On the downside, resources stocks remained under pressure. Anglo American plc gapped down 40% during the quarter, with some of its listed subsidiaries also sold off heavily. Amplats was down close to 22% and Kumba was down over 48% as a result disappointing trading updates. The balance sheet of miners are being closely scrutinized and those with a high debt burden are being side-stepped by investors with the market growing increasingly anxious that the announcement that Anglo management would halve the number of assets owned to 20 and shrink its workforce by 80 000 was too little too late in the face of a vicious commodity downcycle. Anglos has shed over $50billion in value over the past years while the company it controlled in 2007, Mondi, has now overtaken it in terms of market cap.

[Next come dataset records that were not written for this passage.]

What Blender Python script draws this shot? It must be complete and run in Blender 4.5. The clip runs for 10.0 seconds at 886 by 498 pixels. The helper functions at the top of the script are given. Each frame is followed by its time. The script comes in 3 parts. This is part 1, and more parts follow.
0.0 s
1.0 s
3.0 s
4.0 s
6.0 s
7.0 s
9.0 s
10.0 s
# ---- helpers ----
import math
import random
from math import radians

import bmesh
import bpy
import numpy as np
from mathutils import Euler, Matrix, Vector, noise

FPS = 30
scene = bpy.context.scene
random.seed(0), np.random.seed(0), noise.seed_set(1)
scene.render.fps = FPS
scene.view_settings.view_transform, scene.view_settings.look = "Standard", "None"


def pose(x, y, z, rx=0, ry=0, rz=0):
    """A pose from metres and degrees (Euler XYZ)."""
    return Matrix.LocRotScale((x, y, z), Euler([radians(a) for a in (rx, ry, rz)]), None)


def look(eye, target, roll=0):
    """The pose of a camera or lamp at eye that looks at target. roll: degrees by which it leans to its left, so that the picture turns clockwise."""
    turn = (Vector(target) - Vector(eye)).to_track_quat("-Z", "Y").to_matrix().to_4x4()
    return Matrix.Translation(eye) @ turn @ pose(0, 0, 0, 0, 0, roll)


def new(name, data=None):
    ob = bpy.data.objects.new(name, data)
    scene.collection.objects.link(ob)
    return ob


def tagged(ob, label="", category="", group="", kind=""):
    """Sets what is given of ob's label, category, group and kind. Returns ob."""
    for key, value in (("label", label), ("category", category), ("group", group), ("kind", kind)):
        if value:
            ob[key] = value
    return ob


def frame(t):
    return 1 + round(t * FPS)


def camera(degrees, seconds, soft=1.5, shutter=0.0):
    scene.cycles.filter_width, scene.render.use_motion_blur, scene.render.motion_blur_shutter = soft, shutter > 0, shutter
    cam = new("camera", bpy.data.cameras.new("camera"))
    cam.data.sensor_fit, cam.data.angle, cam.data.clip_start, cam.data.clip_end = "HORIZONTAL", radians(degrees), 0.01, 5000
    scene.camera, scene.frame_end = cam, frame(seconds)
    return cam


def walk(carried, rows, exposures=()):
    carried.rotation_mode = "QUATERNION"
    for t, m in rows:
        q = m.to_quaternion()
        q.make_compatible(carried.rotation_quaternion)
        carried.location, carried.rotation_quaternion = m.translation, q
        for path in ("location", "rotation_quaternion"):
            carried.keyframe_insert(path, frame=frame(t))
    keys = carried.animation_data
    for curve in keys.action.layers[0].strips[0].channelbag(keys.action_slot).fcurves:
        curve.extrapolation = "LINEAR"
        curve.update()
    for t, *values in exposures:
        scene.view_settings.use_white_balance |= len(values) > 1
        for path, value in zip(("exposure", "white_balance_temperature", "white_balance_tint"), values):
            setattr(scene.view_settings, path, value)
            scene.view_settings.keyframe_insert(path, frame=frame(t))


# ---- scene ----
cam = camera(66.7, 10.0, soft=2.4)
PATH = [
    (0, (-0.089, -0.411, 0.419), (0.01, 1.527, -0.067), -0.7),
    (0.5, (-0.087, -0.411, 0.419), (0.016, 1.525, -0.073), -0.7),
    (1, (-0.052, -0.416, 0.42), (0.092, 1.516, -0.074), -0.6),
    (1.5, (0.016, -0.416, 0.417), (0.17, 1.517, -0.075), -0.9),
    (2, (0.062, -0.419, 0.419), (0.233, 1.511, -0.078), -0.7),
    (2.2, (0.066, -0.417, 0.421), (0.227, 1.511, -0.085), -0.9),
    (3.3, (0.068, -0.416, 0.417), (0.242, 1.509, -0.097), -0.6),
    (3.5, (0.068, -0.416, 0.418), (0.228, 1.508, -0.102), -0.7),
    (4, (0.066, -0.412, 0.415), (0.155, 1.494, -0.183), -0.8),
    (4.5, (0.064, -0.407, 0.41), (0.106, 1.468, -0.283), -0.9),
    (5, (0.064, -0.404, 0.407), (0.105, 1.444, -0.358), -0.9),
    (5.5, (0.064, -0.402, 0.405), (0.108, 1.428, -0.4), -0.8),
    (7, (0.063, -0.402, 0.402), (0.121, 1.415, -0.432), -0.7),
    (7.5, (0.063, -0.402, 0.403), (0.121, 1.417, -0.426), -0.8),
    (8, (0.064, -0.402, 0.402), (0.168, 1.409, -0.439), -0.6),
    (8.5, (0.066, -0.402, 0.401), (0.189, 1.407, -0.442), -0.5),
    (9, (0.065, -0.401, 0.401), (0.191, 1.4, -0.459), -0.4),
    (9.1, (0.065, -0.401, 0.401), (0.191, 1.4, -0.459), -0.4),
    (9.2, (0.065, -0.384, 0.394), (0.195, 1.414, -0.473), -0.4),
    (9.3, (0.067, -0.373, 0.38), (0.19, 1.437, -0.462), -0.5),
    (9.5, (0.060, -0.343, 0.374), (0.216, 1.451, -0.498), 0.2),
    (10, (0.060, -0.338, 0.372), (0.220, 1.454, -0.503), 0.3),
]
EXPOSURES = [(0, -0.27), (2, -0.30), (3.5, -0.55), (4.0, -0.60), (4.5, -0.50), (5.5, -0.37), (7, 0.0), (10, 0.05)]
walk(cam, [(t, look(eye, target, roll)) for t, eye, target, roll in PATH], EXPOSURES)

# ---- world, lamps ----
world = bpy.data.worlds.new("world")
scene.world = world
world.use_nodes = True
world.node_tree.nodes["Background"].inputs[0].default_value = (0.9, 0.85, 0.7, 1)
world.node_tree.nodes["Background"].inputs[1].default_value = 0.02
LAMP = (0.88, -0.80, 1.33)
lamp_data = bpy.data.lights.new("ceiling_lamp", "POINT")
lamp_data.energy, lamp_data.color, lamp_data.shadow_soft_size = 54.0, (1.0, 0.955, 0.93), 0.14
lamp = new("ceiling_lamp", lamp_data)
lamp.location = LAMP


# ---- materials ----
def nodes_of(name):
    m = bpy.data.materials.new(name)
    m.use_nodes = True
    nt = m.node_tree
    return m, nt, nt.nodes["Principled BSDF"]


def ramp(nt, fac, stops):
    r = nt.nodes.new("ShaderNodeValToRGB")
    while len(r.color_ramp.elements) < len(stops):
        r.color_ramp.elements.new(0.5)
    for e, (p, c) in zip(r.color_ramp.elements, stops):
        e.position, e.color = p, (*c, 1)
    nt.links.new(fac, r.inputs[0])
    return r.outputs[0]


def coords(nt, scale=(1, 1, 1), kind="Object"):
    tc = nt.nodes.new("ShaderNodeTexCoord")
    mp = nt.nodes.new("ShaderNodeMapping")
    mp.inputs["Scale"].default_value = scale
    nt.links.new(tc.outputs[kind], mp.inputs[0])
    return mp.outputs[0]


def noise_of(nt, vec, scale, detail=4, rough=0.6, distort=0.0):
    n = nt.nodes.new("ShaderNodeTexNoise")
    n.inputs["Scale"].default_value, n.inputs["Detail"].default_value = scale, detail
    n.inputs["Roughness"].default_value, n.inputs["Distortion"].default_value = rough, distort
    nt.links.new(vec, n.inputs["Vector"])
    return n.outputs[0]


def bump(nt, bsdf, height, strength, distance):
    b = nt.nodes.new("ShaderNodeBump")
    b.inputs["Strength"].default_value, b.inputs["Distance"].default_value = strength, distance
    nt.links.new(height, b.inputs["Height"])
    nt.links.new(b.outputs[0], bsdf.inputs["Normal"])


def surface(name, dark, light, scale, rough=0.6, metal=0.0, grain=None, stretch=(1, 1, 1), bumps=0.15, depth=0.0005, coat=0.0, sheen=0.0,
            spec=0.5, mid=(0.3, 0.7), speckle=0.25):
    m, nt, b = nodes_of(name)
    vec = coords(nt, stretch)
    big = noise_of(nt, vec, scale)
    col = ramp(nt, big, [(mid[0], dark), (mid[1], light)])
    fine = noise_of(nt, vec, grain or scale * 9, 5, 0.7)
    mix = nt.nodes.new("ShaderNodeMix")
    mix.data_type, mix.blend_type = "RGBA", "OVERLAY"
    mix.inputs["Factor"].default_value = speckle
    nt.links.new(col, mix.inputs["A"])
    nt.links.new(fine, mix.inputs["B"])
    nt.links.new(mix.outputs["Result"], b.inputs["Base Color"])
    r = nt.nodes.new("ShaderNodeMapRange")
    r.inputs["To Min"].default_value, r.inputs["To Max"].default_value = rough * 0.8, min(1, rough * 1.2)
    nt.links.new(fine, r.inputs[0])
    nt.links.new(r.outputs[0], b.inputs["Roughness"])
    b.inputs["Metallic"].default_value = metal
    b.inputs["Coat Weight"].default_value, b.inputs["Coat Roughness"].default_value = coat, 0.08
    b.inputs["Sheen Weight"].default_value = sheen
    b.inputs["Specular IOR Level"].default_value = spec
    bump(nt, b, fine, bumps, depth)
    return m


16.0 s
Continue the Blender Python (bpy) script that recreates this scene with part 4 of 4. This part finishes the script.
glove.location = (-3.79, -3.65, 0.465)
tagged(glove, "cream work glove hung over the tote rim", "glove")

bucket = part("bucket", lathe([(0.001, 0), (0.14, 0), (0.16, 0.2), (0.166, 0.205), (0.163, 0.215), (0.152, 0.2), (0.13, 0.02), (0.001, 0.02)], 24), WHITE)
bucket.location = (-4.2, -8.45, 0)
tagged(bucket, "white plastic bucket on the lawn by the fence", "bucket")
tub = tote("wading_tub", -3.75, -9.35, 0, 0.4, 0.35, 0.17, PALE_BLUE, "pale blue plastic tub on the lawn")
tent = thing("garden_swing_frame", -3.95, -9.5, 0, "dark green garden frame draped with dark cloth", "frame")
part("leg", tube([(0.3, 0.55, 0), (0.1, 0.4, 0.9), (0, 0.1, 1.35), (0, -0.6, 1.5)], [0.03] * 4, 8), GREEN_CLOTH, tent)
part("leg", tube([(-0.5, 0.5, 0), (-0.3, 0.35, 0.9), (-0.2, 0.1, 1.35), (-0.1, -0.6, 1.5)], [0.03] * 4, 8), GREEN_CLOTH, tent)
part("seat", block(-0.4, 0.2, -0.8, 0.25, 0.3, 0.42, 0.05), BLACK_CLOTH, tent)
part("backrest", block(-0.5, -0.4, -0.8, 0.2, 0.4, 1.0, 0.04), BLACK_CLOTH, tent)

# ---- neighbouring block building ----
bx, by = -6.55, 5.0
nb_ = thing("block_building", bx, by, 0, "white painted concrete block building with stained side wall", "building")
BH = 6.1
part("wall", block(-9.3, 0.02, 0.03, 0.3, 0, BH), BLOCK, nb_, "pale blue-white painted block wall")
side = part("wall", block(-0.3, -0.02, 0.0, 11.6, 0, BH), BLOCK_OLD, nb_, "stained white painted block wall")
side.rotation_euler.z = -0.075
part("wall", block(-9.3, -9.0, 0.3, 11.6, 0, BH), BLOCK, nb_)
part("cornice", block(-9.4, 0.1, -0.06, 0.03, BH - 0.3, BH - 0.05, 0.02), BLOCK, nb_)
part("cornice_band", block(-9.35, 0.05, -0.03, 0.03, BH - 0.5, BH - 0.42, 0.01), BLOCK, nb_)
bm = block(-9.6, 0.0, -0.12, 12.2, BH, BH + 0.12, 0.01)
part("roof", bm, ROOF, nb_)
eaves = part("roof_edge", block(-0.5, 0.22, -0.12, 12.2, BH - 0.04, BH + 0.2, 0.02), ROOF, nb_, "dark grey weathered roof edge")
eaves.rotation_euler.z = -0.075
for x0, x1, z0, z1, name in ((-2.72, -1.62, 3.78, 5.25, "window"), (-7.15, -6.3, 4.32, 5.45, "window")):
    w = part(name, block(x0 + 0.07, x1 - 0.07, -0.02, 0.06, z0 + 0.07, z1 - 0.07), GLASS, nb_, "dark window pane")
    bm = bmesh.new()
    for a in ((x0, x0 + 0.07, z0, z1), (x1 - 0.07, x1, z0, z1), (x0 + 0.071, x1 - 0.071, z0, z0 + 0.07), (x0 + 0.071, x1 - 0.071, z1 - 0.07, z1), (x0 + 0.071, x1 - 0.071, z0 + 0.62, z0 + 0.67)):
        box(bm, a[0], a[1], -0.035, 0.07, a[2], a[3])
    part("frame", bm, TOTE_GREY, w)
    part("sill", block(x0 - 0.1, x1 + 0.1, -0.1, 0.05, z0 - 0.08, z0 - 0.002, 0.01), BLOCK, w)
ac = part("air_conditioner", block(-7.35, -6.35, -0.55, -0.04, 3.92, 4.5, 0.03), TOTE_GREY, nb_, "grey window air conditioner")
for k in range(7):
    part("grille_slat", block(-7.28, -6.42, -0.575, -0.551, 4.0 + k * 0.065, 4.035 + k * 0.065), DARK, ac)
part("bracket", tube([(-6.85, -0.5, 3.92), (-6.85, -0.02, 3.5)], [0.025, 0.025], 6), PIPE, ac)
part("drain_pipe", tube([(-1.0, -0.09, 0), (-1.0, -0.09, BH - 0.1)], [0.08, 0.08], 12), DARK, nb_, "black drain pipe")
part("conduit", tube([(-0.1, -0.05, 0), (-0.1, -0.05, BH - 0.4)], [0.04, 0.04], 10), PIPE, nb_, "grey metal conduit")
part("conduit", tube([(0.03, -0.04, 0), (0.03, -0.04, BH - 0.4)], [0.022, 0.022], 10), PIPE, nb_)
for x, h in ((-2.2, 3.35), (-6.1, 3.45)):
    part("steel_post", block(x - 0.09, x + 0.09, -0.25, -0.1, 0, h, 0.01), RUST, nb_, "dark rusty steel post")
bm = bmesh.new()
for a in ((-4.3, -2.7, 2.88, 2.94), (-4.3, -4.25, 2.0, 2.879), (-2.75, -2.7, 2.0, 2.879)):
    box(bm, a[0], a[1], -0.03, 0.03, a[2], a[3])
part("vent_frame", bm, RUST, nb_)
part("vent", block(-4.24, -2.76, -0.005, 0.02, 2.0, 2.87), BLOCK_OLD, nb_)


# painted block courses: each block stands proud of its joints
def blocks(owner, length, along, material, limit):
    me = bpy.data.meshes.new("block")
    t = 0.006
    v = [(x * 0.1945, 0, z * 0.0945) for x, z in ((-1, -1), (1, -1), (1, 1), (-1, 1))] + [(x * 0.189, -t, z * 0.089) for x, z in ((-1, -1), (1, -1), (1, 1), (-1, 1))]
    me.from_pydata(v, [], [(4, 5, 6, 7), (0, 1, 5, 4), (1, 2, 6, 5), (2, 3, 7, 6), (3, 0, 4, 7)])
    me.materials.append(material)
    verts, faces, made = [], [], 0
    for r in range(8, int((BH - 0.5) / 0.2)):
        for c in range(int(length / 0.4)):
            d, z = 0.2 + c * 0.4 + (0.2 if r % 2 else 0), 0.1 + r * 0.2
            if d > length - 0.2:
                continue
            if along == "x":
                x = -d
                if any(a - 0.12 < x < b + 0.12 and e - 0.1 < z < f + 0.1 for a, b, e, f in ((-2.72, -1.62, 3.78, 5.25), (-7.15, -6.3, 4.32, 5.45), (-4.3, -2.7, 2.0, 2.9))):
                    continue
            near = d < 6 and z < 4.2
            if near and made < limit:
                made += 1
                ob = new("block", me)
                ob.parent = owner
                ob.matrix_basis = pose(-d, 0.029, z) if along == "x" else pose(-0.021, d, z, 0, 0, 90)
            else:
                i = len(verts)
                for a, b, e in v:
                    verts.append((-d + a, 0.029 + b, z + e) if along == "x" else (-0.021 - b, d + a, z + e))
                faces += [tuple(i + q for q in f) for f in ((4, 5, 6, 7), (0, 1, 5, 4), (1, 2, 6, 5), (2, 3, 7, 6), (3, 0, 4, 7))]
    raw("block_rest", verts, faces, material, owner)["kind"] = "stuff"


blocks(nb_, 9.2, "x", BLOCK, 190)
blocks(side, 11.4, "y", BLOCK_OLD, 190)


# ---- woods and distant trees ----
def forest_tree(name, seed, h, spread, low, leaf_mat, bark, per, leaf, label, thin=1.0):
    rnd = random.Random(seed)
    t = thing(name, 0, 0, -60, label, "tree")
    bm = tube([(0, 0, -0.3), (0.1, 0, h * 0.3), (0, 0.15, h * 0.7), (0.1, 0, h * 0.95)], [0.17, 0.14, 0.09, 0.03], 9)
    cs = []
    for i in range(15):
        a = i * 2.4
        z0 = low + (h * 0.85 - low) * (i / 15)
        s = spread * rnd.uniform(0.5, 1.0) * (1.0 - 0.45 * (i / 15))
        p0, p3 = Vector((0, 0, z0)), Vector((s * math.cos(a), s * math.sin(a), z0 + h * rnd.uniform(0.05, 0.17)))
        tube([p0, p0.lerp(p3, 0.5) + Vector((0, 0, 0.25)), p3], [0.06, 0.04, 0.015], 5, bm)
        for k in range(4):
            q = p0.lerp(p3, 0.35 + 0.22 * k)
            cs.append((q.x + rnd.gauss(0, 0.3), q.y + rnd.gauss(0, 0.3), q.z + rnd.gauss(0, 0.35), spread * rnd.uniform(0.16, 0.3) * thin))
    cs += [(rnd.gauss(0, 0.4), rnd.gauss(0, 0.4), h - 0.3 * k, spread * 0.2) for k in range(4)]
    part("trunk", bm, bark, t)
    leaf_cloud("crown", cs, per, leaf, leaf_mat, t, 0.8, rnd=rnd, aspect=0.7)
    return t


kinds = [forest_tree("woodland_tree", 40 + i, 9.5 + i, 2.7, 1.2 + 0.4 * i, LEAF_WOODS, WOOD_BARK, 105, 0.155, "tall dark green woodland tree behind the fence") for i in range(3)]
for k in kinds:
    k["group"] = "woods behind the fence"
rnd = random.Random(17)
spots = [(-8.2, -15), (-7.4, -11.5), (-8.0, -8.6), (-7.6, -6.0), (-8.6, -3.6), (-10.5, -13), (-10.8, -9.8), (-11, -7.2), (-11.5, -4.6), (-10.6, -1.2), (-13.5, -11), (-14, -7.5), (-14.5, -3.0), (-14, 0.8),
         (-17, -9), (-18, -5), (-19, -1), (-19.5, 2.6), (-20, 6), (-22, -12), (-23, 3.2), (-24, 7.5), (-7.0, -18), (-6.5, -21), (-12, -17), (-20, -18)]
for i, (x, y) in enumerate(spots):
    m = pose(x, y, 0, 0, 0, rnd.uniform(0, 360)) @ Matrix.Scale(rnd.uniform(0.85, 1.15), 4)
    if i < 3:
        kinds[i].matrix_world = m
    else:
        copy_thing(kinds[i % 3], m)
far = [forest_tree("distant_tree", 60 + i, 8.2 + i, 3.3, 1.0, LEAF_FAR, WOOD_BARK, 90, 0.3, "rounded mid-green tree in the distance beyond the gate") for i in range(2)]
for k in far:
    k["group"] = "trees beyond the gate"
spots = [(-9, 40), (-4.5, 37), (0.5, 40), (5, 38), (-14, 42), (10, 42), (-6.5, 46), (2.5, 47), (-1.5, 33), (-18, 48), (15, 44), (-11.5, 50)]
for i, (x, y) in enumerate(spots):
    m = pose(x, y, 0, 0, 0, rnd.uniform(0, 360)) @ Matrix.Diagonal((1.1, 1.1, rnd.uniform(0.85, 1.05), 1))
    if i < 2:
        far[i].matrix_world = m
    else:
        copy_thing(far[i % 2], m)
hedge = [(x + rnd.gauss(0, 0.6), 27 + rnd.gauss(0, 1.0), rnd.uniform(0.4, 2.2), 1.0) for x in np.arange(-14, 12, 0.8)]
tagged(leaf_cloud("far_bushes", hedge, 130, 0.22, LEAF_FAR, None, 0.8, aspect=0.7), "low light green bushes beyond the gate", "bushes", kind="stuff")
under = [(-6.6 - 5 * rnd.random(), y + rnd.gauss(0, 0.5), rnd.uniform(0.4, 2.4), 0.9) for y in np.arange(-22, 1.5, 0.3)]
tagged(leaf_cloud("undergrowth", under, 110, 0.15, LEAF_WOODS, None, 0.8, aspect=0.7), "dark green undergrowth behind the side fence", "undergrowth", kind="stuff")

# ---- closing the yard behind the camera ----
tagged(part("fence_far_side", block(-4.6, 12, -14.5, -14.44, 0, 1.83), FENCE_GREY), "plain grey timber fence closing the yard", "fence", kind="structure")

The fund was also impacted by the 25% decline in the MTN share price after the Nigerian telco regulator imposed a record $5bn fine (this is some 1% of Nigeria's GDP!) due to the company's failure to disconnect unregistered sim cards. While the fine was subsequently reduced, MTN decided to challenge the penalty in court and the CEO stepped down. The market has taken a dim view of the happenings in Nigeria, where MTN has its largest number of subscribers at 62m.

Our strategy
Equity markets have experienced the highest level of volatility since the Lehman Brothers collapse seven years ago. The JSE has been caught in the downdraft of the emerging market sell-off with the rand weakening some 25% against the greenback and the SA risk premium increasing due to ill-timed changes to the Minister of Finance in the face of potential sovereign debt downgrades. A good metaphor for our overheated markets was the four capital raisings which were announced at the beginning of December in the space of 24 hours. In 2015 we saw over 20 new listings on the JSE and companies continued their offshore acquisition spree as they search for growth, with scrip dividends an indicator that cash resources are being depleted. This does not bode well for future returns on invested capital.

As value investors, we are tilting the portfolio towards stocks which have pulled back below our estimate of fair value and remain wary of committing your capital to stocks where there is an insufficient margin of safety or where the track record of the company is uncertain. The risk of capital loss is greater than ever and a disciplined approach to investing remains key.